I refer to the legendary Prince of Persia, sometimes known simply as the Prince. In the fashion of a tragic tale of 1001 nights, the unnamed Prince, madly infatuated with the unnamed Princess, falls victim to sudden turmoil at the hands of the treacherous Grand Vizier Jaffar. The Vizier too has his eyes on the Princess, although less for romantic motives and more for the ascension to power. Alas, her heart a sole proprietorship, Jaffar’s courting attempts are met in vain. With the Sultan away in distant lands and unable to intervene, Jaffar, enraged, wreaks vengeance upon all.
Jaffar imprisons the Prince in the spacious confines of a surprisingly well-maintained and at times exotic edifice of a dungeon. He then grounds the Princess to her chambers with an ultimatum. Either she accepts Jaffar’s hand, or everyone perishes. With the theatrics of a striking thunderbolt, Jaffar further proceeds to conjure an hourglass with a 1-hour time frame for the Princess to come to a decision. As a token of good sportsmanship, however, he grants the same short time interval for the Prince to transcend the obstacles of the 12-level dungeon and, having attained the upper hand in a defining act of chivalry of a one-on-one duel between the two rivals, rescue his beloved.
The sole available recourse leaves our Prince to crawl his way through that glorified hell of deadly booby traps, morbidly obese henchmen of amateur swordsmanship and confined mobility, displays of necromancy, hallucinogenic potions, and a perturbation of the supernatural kind here and there to be witnessed. The Prince encounters unstable grounding, floor spikes, guillotines, remotely activated gates and terrestrial void, leaving one to resort to much long-jumping, scaling and fencing. And in spirit of classic storytelling cliché, the Prince inevitably comes to face himself as his own greatest opponent.
All considered, I say not a bad arrangement of masterful suspense, and the Prince more than fit for the role. A capable swordsman, an agile acrobat, and an impressively enduring runner, I identified few obstacles as authentically challenging beyond the mishap of an occasionally dislocated shoulder or a ruptured kidney from a sword blow too many. And it’s nothing an enchanted potion of herbs, hibiscus and opium couldn’t cure.
Concerning the 1-hour time limitation, I see a wise design decision. In a world of video games of hundreds of hours of possible gameplay to reach a climax, including the game we occupy, the contrasting short time limit cuts straight to the dessert. The compact universe our Prince inhabits leaves little opportunity for vagabond wondering, window shopping or sabbaticals. No, it necessitates initiative and decisiveness. Live as if not the day were your last, but the hour. Live for hardly a tiny fraction of the earth’s orbit about the sun. In but a moment, quicker than one might dress for a night of evening entertainment, we witness the valiant protagonist confront the greatest challenge yet, undermine the evil scheme and achieve success.

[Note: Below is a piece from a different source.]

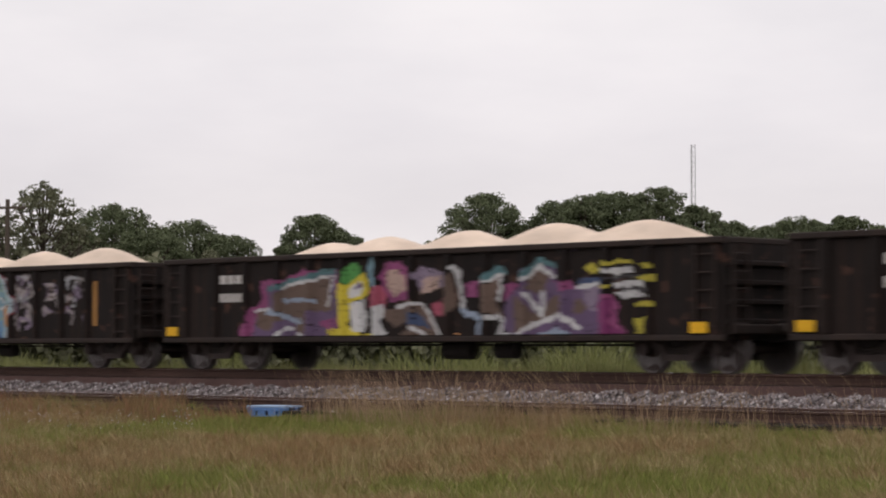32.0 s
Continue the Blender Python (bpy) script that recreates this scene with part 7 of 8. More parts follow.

The henchmen, be they physically inapt, recognize the fragility of the ephemeral moment. They accept their eventuality, and they accept it like an authentic stoic. They don’t succumb to panic, nervous jitters, cowardice or anxiety. They emit not a whimper, acknowledging that in all likelihood the Prince will grind through them like a piece of rare cooked meat. They remain still, emotionless, swords sheathed, ready to engage in the wake of the defining moment. They perform their task with the gracefulness of the samurai.
For the epoch, the realization of this story ark on game consoles and PCs arrived ahead of its time. Fluid mechanics, gripping suspense, solid yet unimposing musical score in brief moments of interlude and, last but not least, an epiphany or two to be had. As I tend to say when confronted with similarly impactful products of pop culture, bravo, with a capital B.